Decomposing complexity, Growing as a TPM, Think slow act fast
Welcome to 📮Monday TPM Field Dispatch 004 - Shortform thoughts on tech program management + curated content for further exploration, delivered every Monday to your inbox to kickstart your week.
1️⃣ Decomposing Complexity / Boxes and Arrows
Everything is a system; large complex systems are compositions of smaller systems coming together.
Ex: A simple account login UI is built UI frameworks, backend, security and networking systems. I am over simplifying but it’s for illustration only.
Building pragmatic execution plans requires that you as a Technical Program Manager excel at decomposing complex systems into its many simpler parts.
🔔 Part of the 30-60-90 plan when you start as a TPM with any team, stack, or company is to have an engineer partner or team member decomposing the entire tech stack for you.
How? Boxes and Arrows.
Simple. Just sit down and understand all the smaller systems that come together to become the big powerful machinery that you will be implementing and executing grand strategies on.
Over time, you must start to develop this skill of decomposition because this approach to systems thinking will help you make more effective execution plans by breaking things down into manageable smaller pieces.
🔔 This skill will also make you stand out from the crowd as someone who can dive into a complex and ambiguous scenario and quickly create clarity and focus for product development teams.

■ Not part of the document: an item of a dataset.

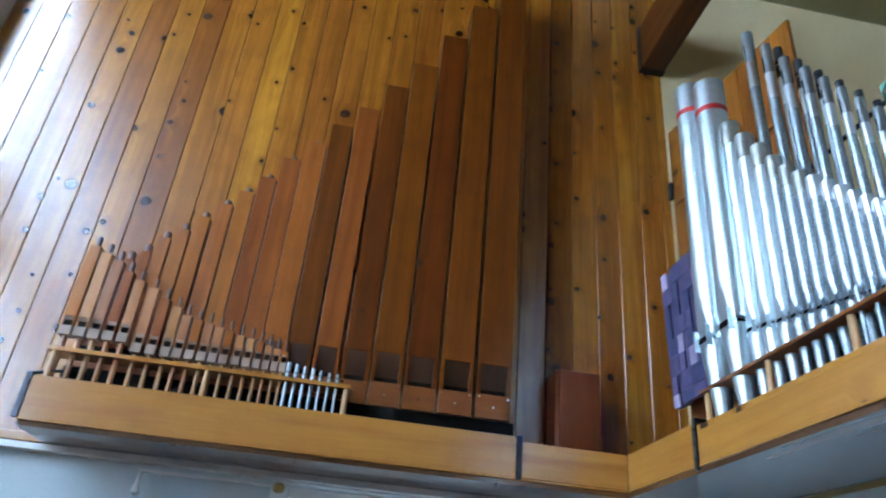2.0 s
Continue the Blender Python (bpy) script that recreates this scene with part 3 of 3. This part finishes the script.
BIG = [(0.698, 0.846, 4.814), (0.548, 0.689, 4.556), (0.409, 0.543, 4.31), (0.275, 0.403, 4.082), (0.155, 0.271, 3.928), (0.040, 0.148, 3.769), (-0.070, 0.034, 3.639),
       (-0.173, -0.075, 3.527), (-0.262, -0.175, 3.421), (-0.344, -0.263, 3.303), (-0.421, -0.346, 3.216), (-0.496, -0.425, 3.137), (-0.57, -0.502, 3.058), (-0.638, -0.575, 2.988),
       (-0.702, -0.643, 2.938), (-0.762, -0.707, 2.865), (-0.817, -0.767, 2.82), (-0.868, -0.822, 2.785)]
for i, (x0, x1, top) in enumerate(BIG):
    front = 3.607 - 1.32 * (x1 - x0) - random.uniform(0.0, 0.008)
    x0, x1 = x0 + random.uniform(0.0, 0.003), x1 - random.uniform(0.0005, 0.0055)
    wood_pipe(x0, x1, front, 3.615, 2.312, top, FLUTE_BIG if i < 5 or i == 6 else FLUTE, CAP_RED, 0.0 if i < 6 else 0.0155, 0.0, i < 6,
              label="tall reddish-brown stopped wooden pipe" if i < 7 else "reddish-brown stopped wooden pipe with a turned knob", group="rank of wooden pipes on the pine wall")
# the shadowed gap below the blocks is filled with black; the batten is added
chest = empty("wind_chest", (0, 3.40, 2.168), label="black strip for the shaded gap under the wooden pipes", category="chest")
part("batten", box(-0.85, 0.862, 0.018, 0.029, 0, 0.016, 0.002), BEAM_DARK, chest, "dark wooden batten")
part("gap_shade", box(-0.85, 0.862, 0.03, 0.2, 0, 0.142), GAP_BLACK, chest)

SMALL_X = [-0.884, -0.833, -0.782, -0.730, -0.678, -0.618, -0.565, -0.513, -0.469, -0.423, -0.379, -0.337, -0.296, -0.251, -0.211, -0.172, -0.138, -0.104, -0.073]
SMALL_T = [2.778, 2.755, 2.73, 2.69, 2.66, 2.635, 2.60, 2.573, 2.545, 2.533, 2.526, 2.515, 2.505, 2.495, 2.488, 2.48, 2.47, 2.462, 2.455]
for i, (x, top) in enumerate(zip(SMALL_X, SMALL_T)):
    w = 0.043 - 0.019 * i / 18
    z0 = 2.405 if i < 5 else 2.374
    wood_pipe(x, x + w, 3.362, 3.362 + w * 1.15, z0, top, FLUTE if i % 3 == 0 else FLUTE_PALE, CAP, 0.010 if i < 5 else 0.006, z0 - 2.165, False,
              label="small pale wooden pipe on a dowel foot", group="front rank of small wooden pipes", cap_h=0.036, mouth_h=0.018 + 0.02 * w / 0.043)
for i in range(7):
    metal_pipe(-0.037 + 0.0312 * i, 3.37, 0.0085 - 0.0004 * i, 2.375, 2.415 - 0.004 * i, TIN, 0.6, 12, ears=False, label="tiny bright metal pipe beside the wooden ones", group="tiny metal pipes on the wood rack").rotation_euler = (0, 0, radians(90))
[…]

I have written brief about how I approach breaking down systems (and work) in a previous post that you can read here:
2️⃣ Growing as a TPM
All learning transitions between two modes (Bloom’s Taxonomy):
High-Order thinking - Analyzing, Evaluating, Creating
Low-Order thinking - Understanding, Applying, Remembering
When you are starting off your career in Technical Program Management, you are operating on the low-order thinking spectrum. Your goal is to acquire knowledge, understand how to apply it and remember how to do it again and again.
Overtime, you will need to continue your skills development to transition into the high-order thinking mode where you are able to read a situation, analyze and craft a solution for that situation.
Your career progression will depend in large part on this transition between low to high order thinking. The most common attribute of all Great TPMs that I have worked with is that overtime you can drop them into any situation and they will quickly develop solutions to push things forward, towards success.
💭 Observation: Many TPMs will struggle with this transition for various reasons and find a stall in their career trajectory. How to overcome this will be an individual journey but necessary for future growth.
Further Reading: Bloom's Pyramid + Bloom’s Taxonomy
3️⃣ Think Slow, Act Fast
Creating is an act in two stages:
Thinking
Acting
Doesn’t matter if you are building a large skyscraper, high-speed rail or the next iPhone. It is simply thinking and acting.
Being agile is all about speed.
Faster releases means faster feedback.
Faster feedback means faster solutions.
Faster solutions means faster decisions.
Faster decisions might just mean… more revenue.
The fundamental flaw of present day agile thinking is that anything “slow” means waterfall. It means stagnation, slower decisions, slower feedback, meaning out-dated failures; avoid at all costs.
“We don’t need to figure out everything, we do agile, not waterfall.”
Hallmark of every great successful engineering program I have worked on is: thinking slow and acting fast.
At Apple, we had a saying that you must go slow to go fast.
I am currently reading “How Big Things Get Done” by Bent Flyvbjerg (Author), Dan Gardner (Author). The central premise of their very first chapter is this notion of think slow, act fast as the secret to successfully completing big projects
Building complex systems requires thought, care, and understanding; to be successful as a TPM, to be agile, to ship big grand strategies, you have to ensure that your team is spending the right amount of time to think through the what it is you need to do. Resist all temptation to dive into work unless it is a POC that will lead to more thinking.
Slowing down to think doesn’t make it waterfall or anti-agile.
Put it another way: if you push crap through a very fast pipe, you will get crap at the end, not gold.